Goal of the exercise: Starting with the line that contains "Continue the Blender", reproduce each line through the end of the listing below, with no other output.

Dataset extract:

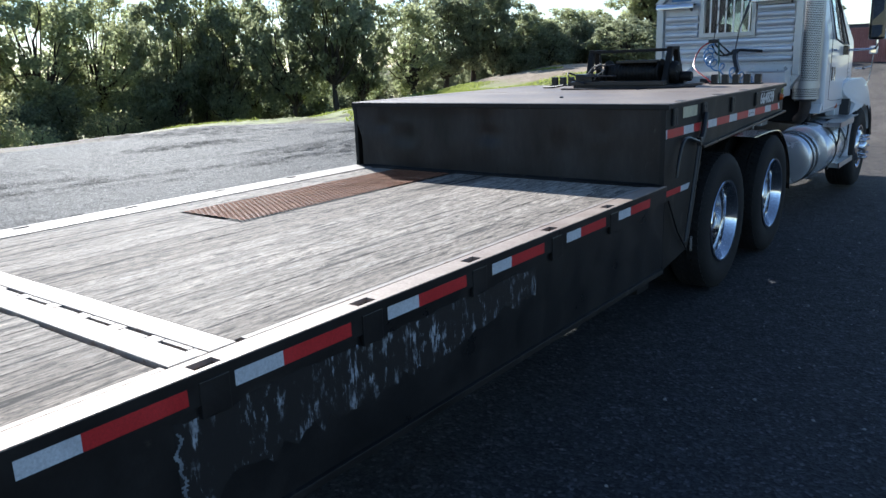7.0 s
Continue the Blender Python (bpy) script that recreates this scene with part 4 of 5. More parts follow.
# wheels
def truck_wheel(y, x_face, dual=True):
    wh = dual_wheel(truck, y, AZ, x_face, 0.515, 0.26, 0.300, ["chrome"], 10, dual, 0.205)
    x_face -= 0.055
    tagged(wh, "polished aluminium wheel with round hand holes")
    part("hub_cover", lathe([(0.135, -0.137), (0.125, -0.11), (0.10, -0.105), (0.095, -0.06), (0.085, -0.035), (0.055, -0.018), (0, -0.012)], (x_face, y, AZ), "x", 30), M["chrome"], wh, "domed chrome hub cover", True)
    for k in range(10):
        a = 2 * math.pi * (k + 0.5) / 10
        part("lug_nut", lathe([(0, 0.036), (0.011, 0.034), (0.016, 0.02), (0.018, 0)], (x_face - 0.138, y + 0.142 * math.cos(a), AZ + 0.142 * math.sin(a)), "x", 6), M["chrome"], wh)
    return wh


def tread_lugs(y, x_face, wheel):
    verts, faces = [], []
    for k in range(58):
        for i, (a, b) in enumerate(((-0.215, -0.172), (-0.162, -0.122), (-0.112, -0.072), (-0.062, -0.022))):
            for t0 in (x_face, x_face - 0.32):
                c0 = 2 * math.pi * (k + 0.5 * (i % 2)) / 58
                n = len(verts)
                for r in (0.500, 0.5185):
                    for x, da in ((a, 0.0), (b, 0.012), (b, 0.075), (a, 0.063)):
                        verts.append((t0 + x, y + r * math.cos(c0 + da), AZ + r * math.sin(c0 + da)))
                faces += [(n + 4, n + 5, n + 6, n + 7)] + [(n + j, n + (j + 1) % 4, n + 4 + (j + 1) % 4, n + 4 + j) for j in range(4)]
    ob = adopt(mesh_object("tread_block", verts, faces, M["tyre"]), wheel, "worn block tread")
    tagged(ob, kind="stuff")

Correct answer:
Continue the Blender Python (bpy) script that recreates this scene with part 4 of 5. More parts follow.
# wheels
def truck_wheel(y, x_face, dual=True):
    wh = dual_wheel(truck, y, AZ, x_face, 0.515, 0.26, 0.300, ["chrome"], 10, dual, 0.205)
    x_face -= 0.055
    tagged(wh, "polished aluminium wheel with round hand holes")
    part("hub_cover", lathe([(0.135, -0.137), (0.125, -0.11), (0.10, -0.105), (0.095, -0.06), (0.085, -0.035), (0.055, -0.018), (0, -0.012)], (x_face, y, AZ), "x", 30), M["chrome"], wh, "domed chrome hub cover", True)
    for k in range(10):
        a = 2 * math.pi * (k + 0.5) / 10
        part("lug_nut", lathe([(0, 0.036), (0.011, 0.034), (0.016, 0.02), (0.018, 0)], (x_face - 0.138, y + 0.142 * math.cos(a), AZ + 0.142 * math.sin(a)), "x", 6), M["chrome"], wh)
    return wh


def tread_lugs(y, x_face, wheel):
    verts, faces = [], []
    for k in range(58):
        for i, (a, b) in enumerate(((-0.215, -0.172), (-0.162, -0.122), (-0.112, -0.072), (-0.062, -0.022))):
            for t0 in (x_face, x_face - 0.32):
                c0 = 2 * math.pi * (k + 0.5 * (i % 2)) / 58
                n = len(verts)
                for r in (0.500, 0.5185):
                    for x, da in ((a, 0.0), (b, 0.012), (b, 0.075), (a, 0.063)):
                        verts.append((t0 + x, y + r * math.cos(c0 + da), AZ + r * math.sin(c0 + da)))
                faces += [(n + 4, n + 5, n + 6, n + 7)] + [(n + j, n + (j + 1) % 4, n + 4 + (j + 1) % 4, n + 4 + j) for j in range(4)]
    ob = adopt(mesh_object("tread_block", verts, faces, M["tyre"]), wheel, "worn block tread")
    tagged(ob, kind="stuff")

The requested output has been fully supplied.